Atmosphere to surface profiles of water-vapor isotopes and
meteorological conditions over the northeast Greenland ice sheet
Abstract
On polar ice sheets, water vapor interacts with surface snow, and
through the exchange of water molecules, imprints an isotopic climate
signal into the ice sheet. This exchange is not well understood due to
sparse observations in the atmosphere. There are currently no published
vertical profiles of water isotopes above ice sheets that span the
planetary boundary layer and portions of the free troposphere. Here, we
present a novel dataset of water-vapor isotopes
( δ18O , δD,
dxs) and meteorological variables taken by fixed-wing uncrewed
aircraft on the northeast Greenland Ice Sheet (GIS). During June-July
(2022), we collected 105 profiles of water-vapor isotopes and
meteorological variables up to 1500 m above ground level. Concurrently,
surface snow samples were collected at 12-hour intervals, allowing
connection to surface-snow processes. We pair observations with modeling
output from a regional climate model as well as an atmospheric transport
and water-isotope distillation model. Climate model output of mean
temperature and specific humidity agrees well with observations, with a
mean difference of +0.095 °C and -0.043 g/kg
(-2.91 %), respectively. We find evidence that along an
air parcel pathway, the distillation model is not removing enough water
prior to onsite arrival.

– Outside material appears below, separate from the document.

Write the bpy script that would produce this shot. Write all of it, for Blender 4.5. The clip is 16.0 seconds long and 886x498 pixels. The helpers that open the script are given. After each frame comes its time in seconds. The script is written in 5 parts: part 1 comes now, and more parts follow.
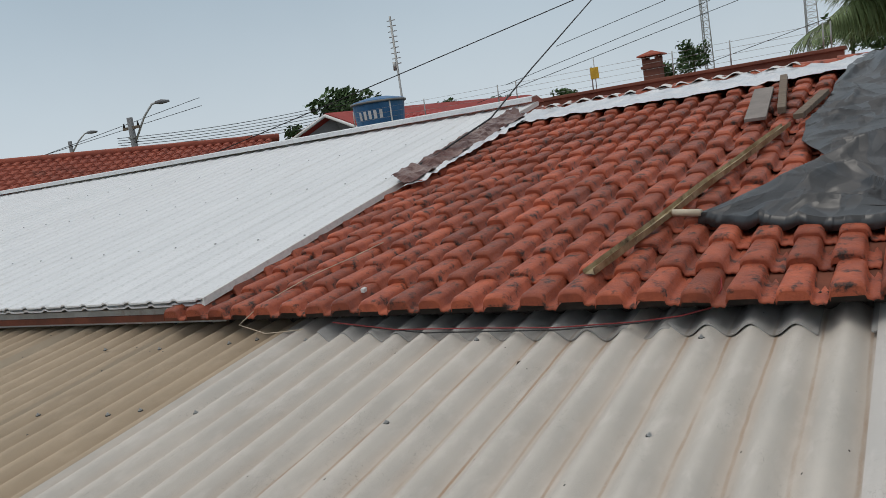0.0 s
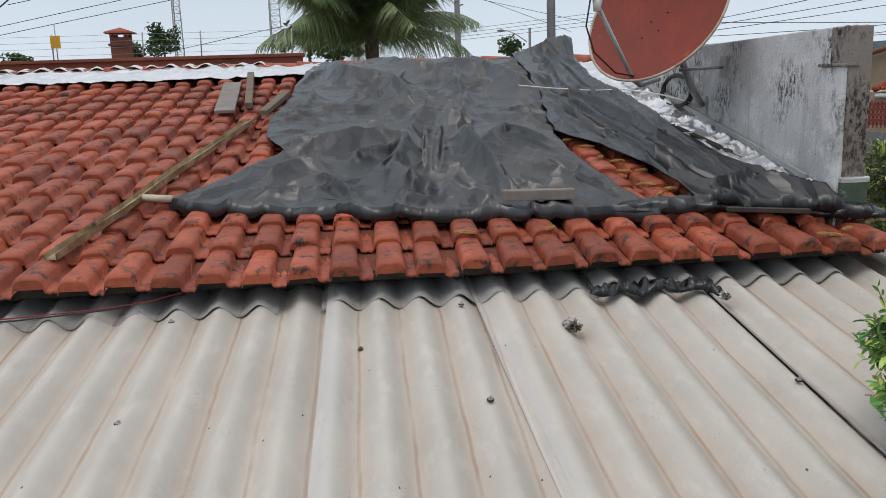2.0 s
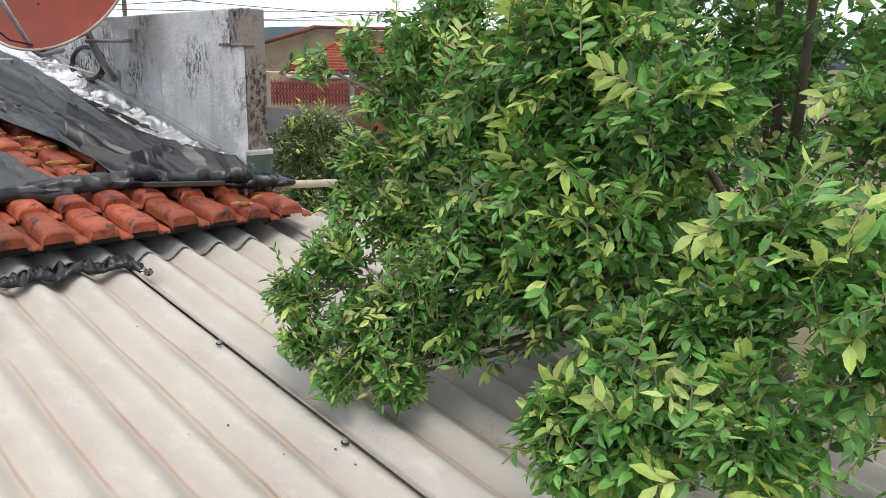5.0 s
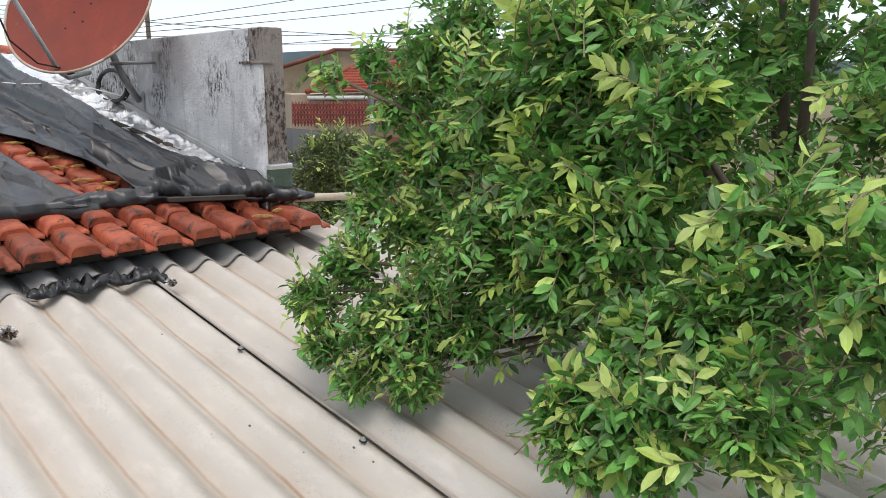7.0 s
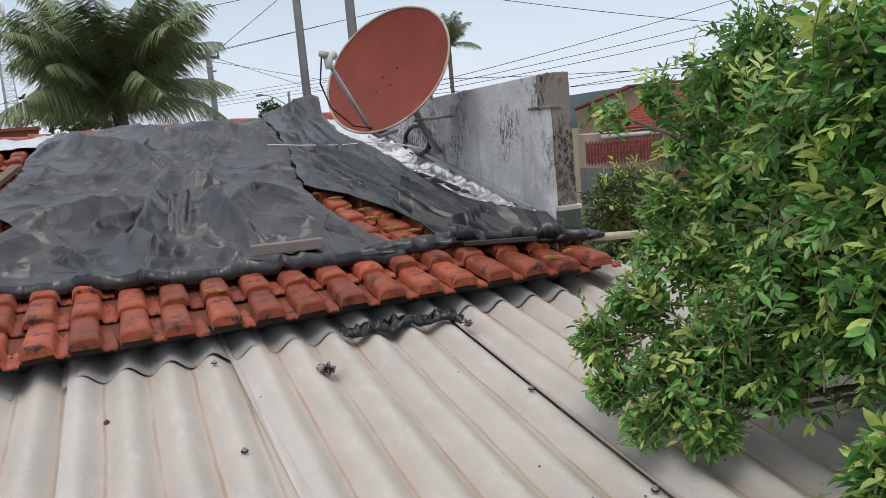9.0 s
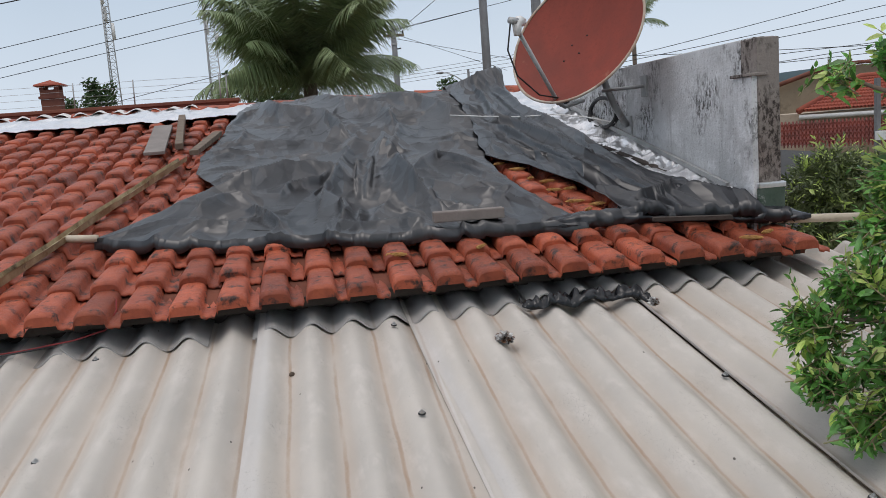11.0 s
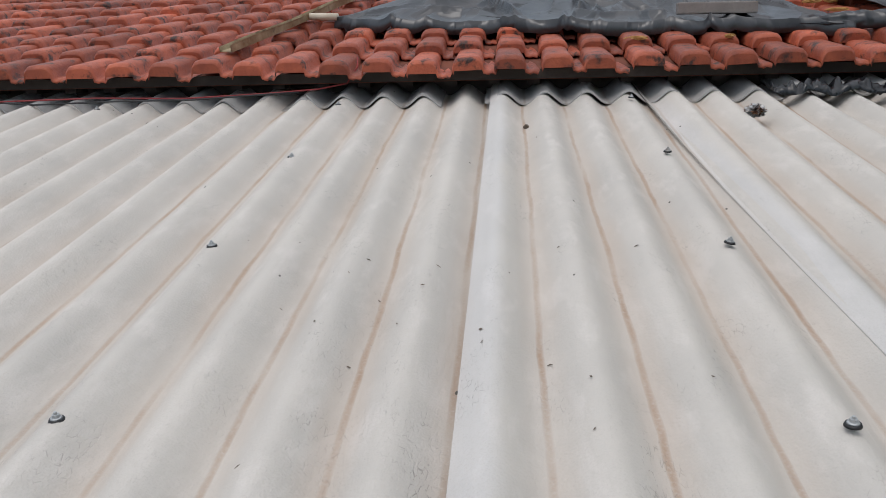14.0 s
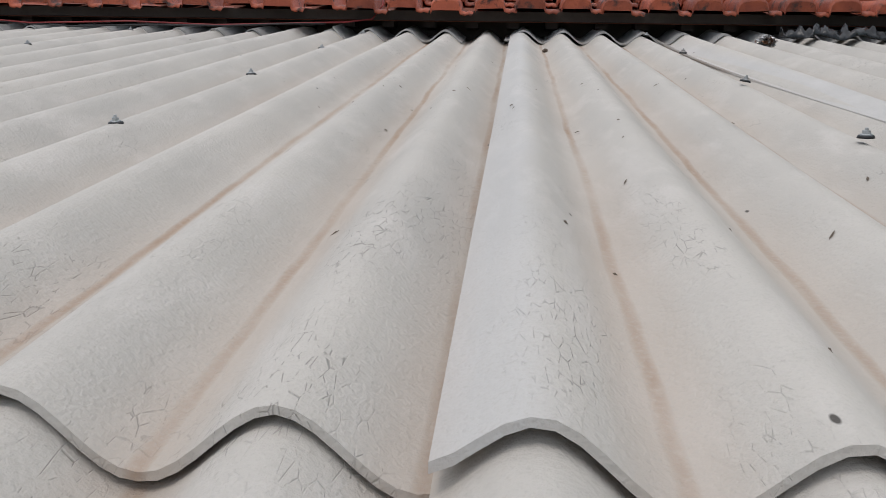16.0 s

Below the mean temperature inversion
(~200m), water-isotope observations indicate a
kinetic fractionating process, likely the result of mixing sublimated
vapor from the ice sheet surface along with an unknown fraction of
katabatic wind vapor. Modeled dxs does not agree
well with observations, a result that requires substantial future
analysis of kinetic fractionation processes along the entire moisture
pathway.